Ignatian Reflections

25 September 2024

Written by Richard Nichols S.J. | Sep 25, 2024 4:00:00 AM

Wednesday of the Twenty-fifth Week in Ordinary Time

Today marks the anniversary of the death of a famous Jesuit intellectual, a Spaniard, named Francisco Suarez, who died in 1617.  Although Suarez is neither a canonized saint nor a doctor of the church, he remains an object of study for philosophers and theologians even to this day.  Let us make him also the object of our study as we strive to appreciate all aspects of Ignatian spirituality. 
               St. Ignatius Loyola strongly recommended scholasticism (cf. The Spiritual Exercises section 363).  Suarez took this recommendation to heart and directed his intellectual energies towards the thought of St.

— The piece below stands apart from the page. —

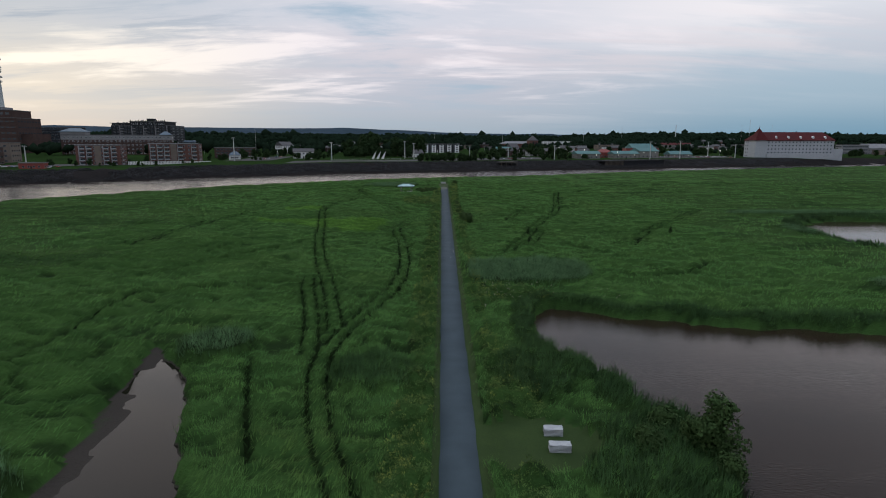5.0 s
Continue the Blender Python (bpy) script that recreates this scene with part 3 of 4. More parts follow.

Thomas Aquinas.  Suarez wrote De Fine Hominis largely as an amplification of Thomas Aquinas.  For example, in De Fine Hominis disputation 4, section 3, Suarez affirms that beatitude is man’s final end (idem autem est finis ultimus et beatitudo), and adds that beatitude is obtained by the vision, the love and the enjoyment of God (Dei visio, et amor ac fruitio).  There are, admittedly, other types of happiness, but they turn out to be temporary and, therefore, not fully satisfying. 
               It is characteristic of Ignatian spirituality to seek constantly for true beatitude, and to reject those apparent delights that draw me away from it, whether those delights be sinful in themselves, or even only occasions of sin.  Furthermore, each individual voluntarily denies certain pleasures, either to grow in self-discipline or to make reparation for faults or to imitate Jesus Christ who chose to suffer so that we might be truly happy.